There is nothing quite like having a nice meal, in a really hip restaurant, on the 13th floor of a hotel looking down on the busy Bosperous as you watch boats of all shapes and sizes, their lights, like reflecting pin pricks in the river, dancing in competition with the pall of stars over a jet black Turkish sky. Especially, if the restaurant is as cool as, Vogue.
What I like about the Bosperous at night is the sheer business of the river. There seems like a constant parade of ships up down and across. Then you have the beautiful minarets on the horizon announcing Islams presence all around and then you have the thousands of local fishermen on bridges and on the river's side chatting to each other and swishing their hooks overhead.
Last night I met a very nice gentleman called John who works for Microsoft for the Middle East and African region (MEA). He told me a little about his fascinating life and what it's like to live in Istanbul for 3 years. John, has 5 children, 2 from a previous relationship from his ex-wife, two that his current Turkish wife had from a previous relationship and one that they had together, a 3 year old girl.
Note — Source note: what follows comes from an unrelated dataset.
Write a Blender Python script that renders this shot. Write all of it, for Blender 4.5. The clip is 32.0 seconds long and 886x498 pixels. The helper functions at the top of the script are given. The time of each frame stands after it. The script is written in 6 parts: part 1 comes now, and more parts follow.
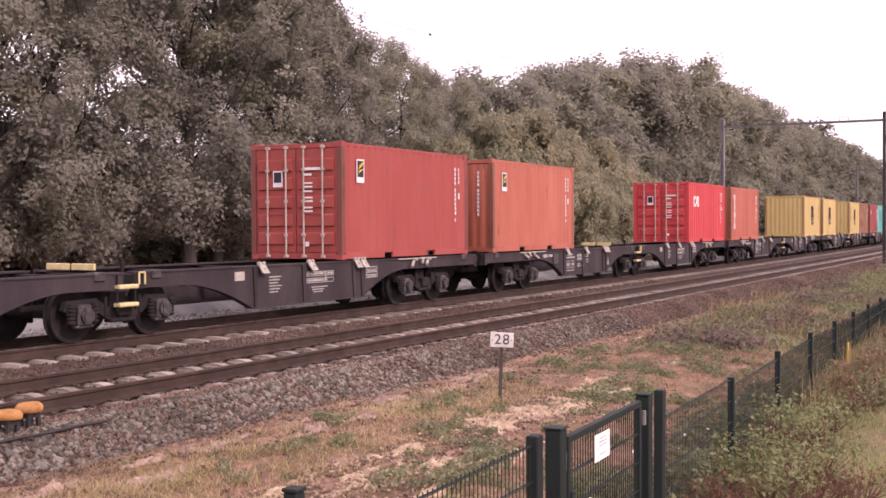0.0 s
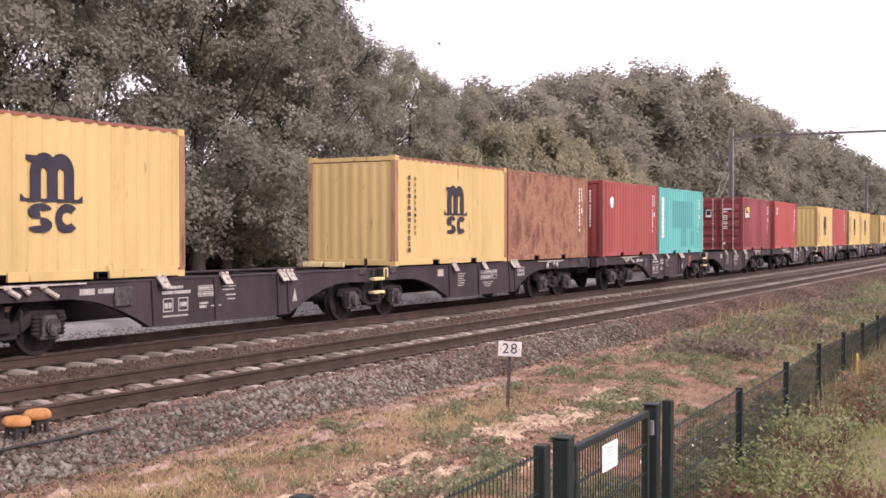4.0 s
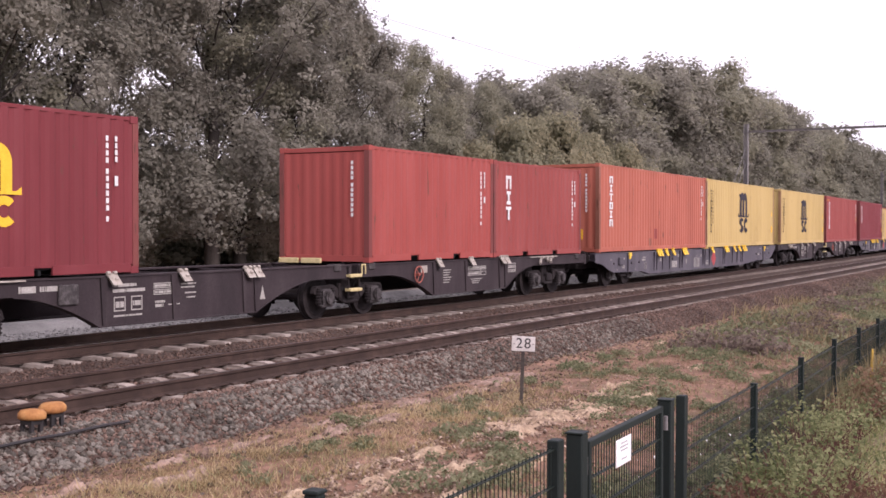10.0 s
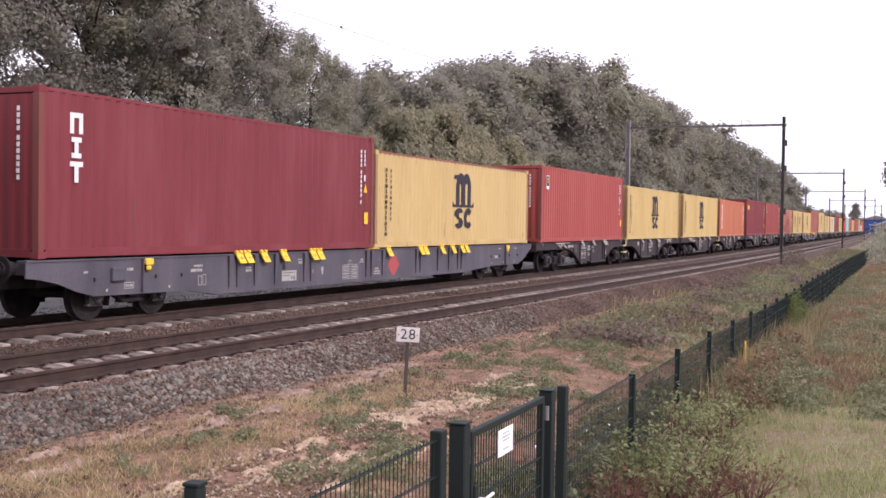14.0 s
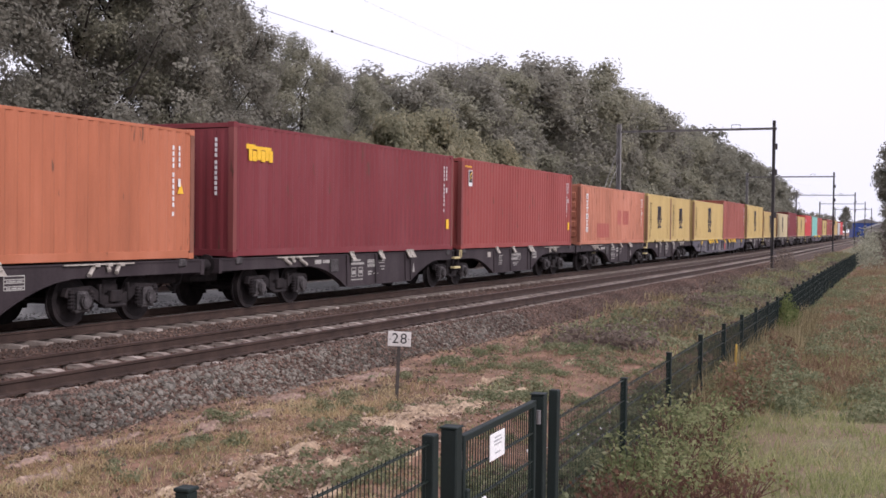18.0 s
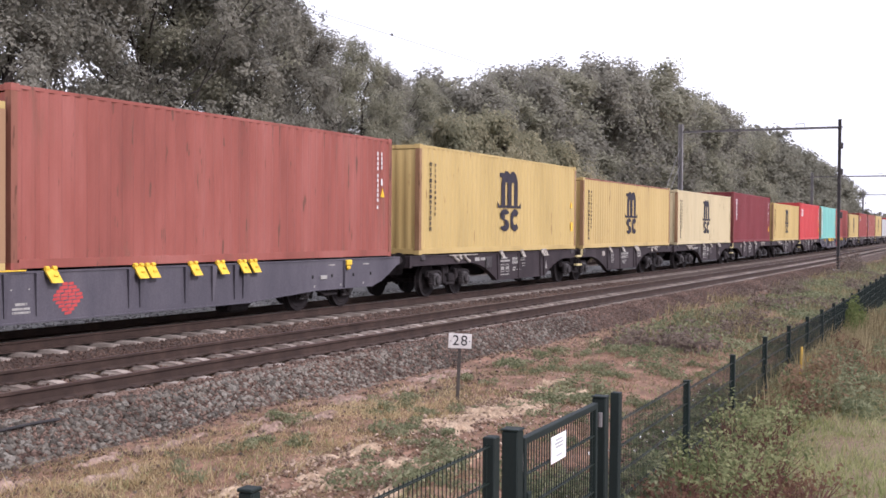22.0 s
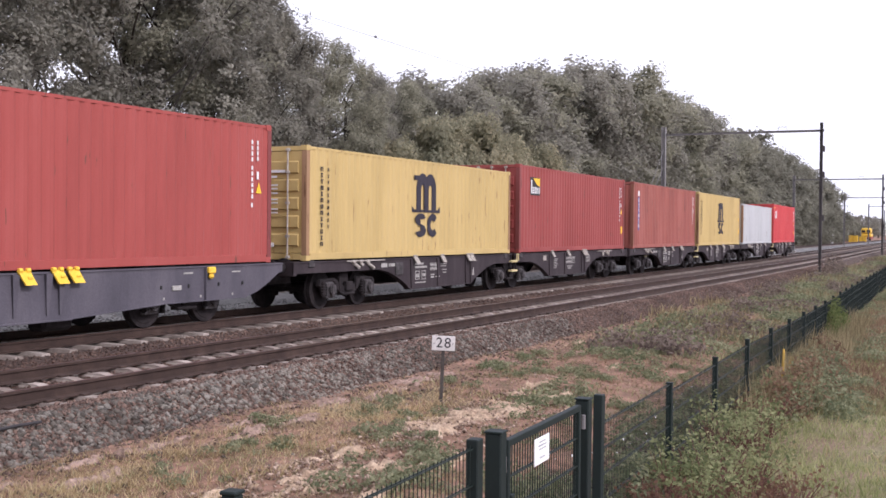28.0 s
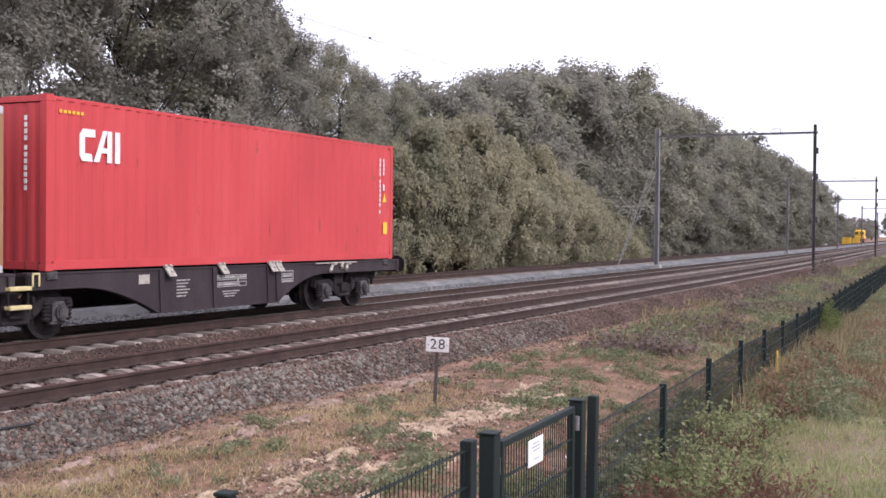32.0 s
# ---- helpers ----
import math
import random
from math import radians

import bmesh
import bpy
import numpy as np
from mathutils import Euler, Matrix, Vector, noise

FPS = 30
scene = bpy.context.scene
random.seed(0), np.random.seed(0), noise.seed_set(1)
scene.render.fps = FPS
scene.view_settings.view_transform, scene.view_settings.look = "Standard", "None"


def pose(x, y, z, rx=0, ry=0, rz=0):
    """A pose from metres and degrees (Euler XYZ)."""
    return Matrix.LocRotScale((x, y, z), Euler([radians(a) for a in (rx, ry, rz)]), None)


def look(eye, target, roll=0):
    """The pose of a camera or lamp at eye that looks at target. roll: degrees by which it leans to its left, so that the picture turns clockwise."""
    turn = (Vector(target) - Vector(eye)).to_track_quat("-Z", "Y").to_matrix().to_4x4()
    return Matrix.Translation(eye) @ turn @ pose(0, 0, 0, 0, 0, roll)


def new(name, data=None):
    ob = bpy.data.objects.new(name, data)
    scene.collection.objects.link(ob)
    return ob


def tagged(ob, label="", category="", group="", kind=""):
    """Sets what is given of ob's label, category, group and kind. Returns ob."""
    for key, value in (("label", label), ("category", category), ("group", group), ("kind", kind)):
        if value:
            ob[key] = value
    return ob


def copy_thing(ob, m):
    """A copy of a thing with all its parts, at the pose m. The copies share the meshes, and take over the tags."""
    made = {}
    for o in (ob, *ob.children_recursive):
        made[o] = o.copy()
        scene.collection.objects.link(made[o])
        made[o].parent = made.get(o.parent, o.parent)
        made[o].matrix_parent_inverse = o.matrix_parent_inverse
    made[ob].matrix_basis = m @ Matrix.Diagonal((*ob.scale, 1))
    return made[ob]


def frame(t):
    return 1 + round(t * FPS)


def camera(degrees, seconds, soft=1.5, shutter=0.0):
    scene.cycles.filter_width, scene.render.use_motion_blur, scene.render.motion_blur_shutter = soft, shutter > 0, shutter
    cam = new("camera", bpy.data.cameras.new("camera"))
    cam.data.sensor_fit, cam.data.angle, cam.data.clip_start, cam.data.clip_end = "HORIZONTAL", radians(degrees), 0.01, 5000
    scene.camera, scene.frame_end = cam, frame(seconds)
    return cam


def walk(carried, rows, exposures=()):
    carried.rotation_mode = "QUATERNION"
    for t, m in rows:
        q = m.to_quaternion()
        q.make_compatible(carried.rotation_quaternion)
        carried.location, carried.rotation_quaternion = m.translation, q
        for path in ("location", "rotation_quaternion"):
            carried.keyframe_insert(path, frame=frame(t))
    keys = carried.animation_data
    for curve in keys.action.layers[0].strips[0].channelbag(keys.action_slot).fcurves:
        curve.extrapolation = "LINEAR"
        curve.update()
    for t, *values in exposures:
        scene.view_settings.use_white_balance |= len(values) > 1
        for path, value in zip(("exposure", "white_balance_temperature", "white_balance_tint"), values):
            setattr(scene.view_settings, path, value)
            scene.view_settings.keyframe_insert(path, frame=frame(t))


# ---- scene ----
EYE = 1.86  # metres above the rail heads; x runs along the line, y away from the camera
LOOKS = [  # seconds, yaw, pitch, roll
    (0, -61.84, -1.07, 0.30),
    (0.5, -61.95, -1.00, 0.41),
    (1, -61.56, -1.26, 0.52),
    (1.5, -61.35, -1.07, 0.41),
    (2, -61.23, -0.90, 0.40),
    (2.5, -61.10, -0.59, 0.27),
    (4.5, -61.84, -0.72, -0.23),
    (5, -64.08, -1.06, -0.32),
    (5.5, -65.42, -1.15, -0.36),
    (6, -65.74, -1.05, -0.35),
    (6.5, -65.93, -0.72, -0.30),
    (7, -65.41, -0.81, -0.31),
    (7.5, -64.78, -0.60, -0.26),
    (8, -64.43, -0.65, -0.34),
    (8.5, -63.94, -0.83, -0.24),
    (9, -62.37, -1.04, -0.18),
    (9.5, -60.89, -0.99, -0.09),
    (10, -60.75, -0.90, -0.03),
    (10.5, -61.39, -0.76, -0.36),
    (11, -62.44, -0.73, -0.36),
    (11.5, -63.42, -0.81, -0.35),
    (12, -64.04, -0.93, -0.44),
    (12.5, -64.50, -0.87, -0.42),
    (13, -65.07, -0.98, -0.50),
    (13.5, -65.56, -1.13, -0.59),
    (14, -66.38, -1.31, -0.80),
    (14.5, -67.00, -1.36, -0.76),
    (15, -67.24, -0.96, -0.63),
    (15.5, -67.53, -0.55, -0.72),
    (17.5, -67.12, -0.69, -0.56),
    (18, -66.81, -1.10, -0.69),
    (18.5, -66.58, -1.23, -0.59),
    (19, -66.54, -1.21, -0.84),
    (19.5, -66.61, -1.16, -0.67),
    (20, -66.70, -1.16, -0.64),
    (20.5, -66.44, -1.15, -0.61),
    (21, -64.71, -1.14, -0.44),
    (21.5, -63.79, -0.98, -0.40),
    (22, -63.84, -1.03, -0.43),
    (22.5, -63.86, -0.89, -0.50),
    (23, -63.96, -0.86, -0.47),
    (23.5, -64.15, -0.79, -0.51),
    (24, -64.33, -0.92, -0.43),
    (24.5, -64.29, -1.00, -0.46),
    (26.5, -64.48, -0.92, -0.56),
    (27, -64.54, -0.87, -0.47),
    (27.5, -64.67, -0.92, -0.42),
    (28, -64.65, -0.91, -0.50),
    (28.5, -64.61, -0.90, -0.53),
    (29, -64.53, -1.09, -0.46),
    (29.5, -64.55, -1.27, -0.37),
    (30, -64.29, -1.04, -0.48),
    (30.5, -64.24, -0.75, -0.48),
    (31, -64.41, -0.92, -0.54),
    (31.5, -64.70, -0.82, -0.56),
    (32, -64.94, -0.84, -0.56),
]
cam = camera(41.8, 32.0, soft=1.6)
walk(cam, [(t, pose(0, 0, EYE, 90 + p, r, w)) for t, w, p, r in LOOKS],
     exposures=[(0.0, 0.42, 6800, 41), (1.0, 0.64, 6600, 35), (2.0, 0.9, 6400, 27), (3.0, 0.8, 6400, 27), (5.0, 0.33, 6500, 35), (8.0, 0.18, 6320, 33), (10.0, 0.27, 6270, 32), (11.0, 0.5, 6120, 28),
                (12.0, 0.46, 5970, 27), (14.0, 0.3, 6070, 28), (15.0, 0.22, 6070, 27), (17.5, -0.06, 6020, 23), (19.0, 0.08, 5970, 23), (20.0, 0.22, 5920, 23), (22.0, 0.32, 5870, 22), (23.0, 0.2, 5920, 22), (24.0, 0.28, 5820, 23), (26.0, 0.28, 5870, 23), (32.0, 0.33, 5820, 23)])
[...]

John told us all about the kamikaze culture of the car drivers here; the calmness and tranquility that the Bosperous gives to so many locals at night, the fear that the country is going to experience another earthquake soon, the fact that there is little or no Irish community in Istanbul for him to hang out with, the huge appetite that Turkey has at a grass roots level to join Europe, while the current political leadership seems to be slowly steering itself to the Arab world.
When asked about Ireland. He dreams of living in West Cork, Baltimore but feels that the economic recovery in the country will probably take a decade if not longer to reaslise itself. John, was a colourful character full of interesting facts and stories. He kindly brought Camila and I to the water's front after our meal where we walked at midnight along the coast as we visited smoking tea shops, bought popcorn and candy floss, and tried our best to converse with the locals. We watched the fishermen laughing and chatting incessantly as the water bounce and flicker as the moon sent it's beams crashing off the top of a giant mosque beside. Young adolescents dotted on the grass in the local park, playing guitars, dancing and kissing. It was easy to see why John loves Istanbuls so much and why he is proud to now call it his "home".